What if instead of building hierarchical models out of mathematical functions, one used a hierarchical system of physical devices to perform computation? Hardware accelerators for deep learning provide optimized computation of tensor products and activation functions. But one need not model nor even mimic the precise mathematics used in current deep networks. All that is truly needed is an efficient way of training the parameters of a system with enough expressive power.

In [Wri22D], the authors propose training controllable
parameters of deep networks of physical devices by gradient methods while using
the actual outputs of the physical system during training. The gradients are
computed through backpropagating the true inference error on a differentiable
digital twin of the device - contrary to approaches that rely entirely on the
digital twin (also for the forward passes). This approach is thus a mixture of
in-situ and in-silico and was dubbed *physics aware training* (PAT). Despite the
simulation of the analyzed physical systems being very accurate, the authors
found that purely in-silico training on digital twins leads to significantly
poorer final results, presumably due to accumulation of errors.

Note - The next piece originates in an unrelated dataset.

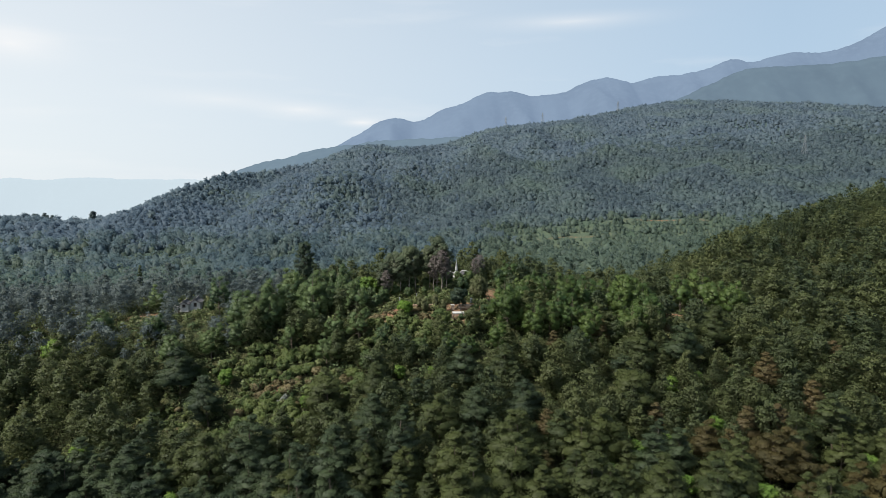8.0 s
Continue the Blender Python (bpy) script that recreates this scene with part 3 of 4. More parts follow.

Hardware trained in this way has the potential to dramatically decrease energy cost for inference by using specialized and fast physical systems for performing the computation task at hand. Besides the applications shown in the paper for standard machine learning benchmarks like MNIST, one could think of applying this method to the tuning of physical stacks of controllers for which suitable simulations are available. These methods are particularly appealing when the input signal to be processed is non-digital, e.g. sound waves entering a smart microphone.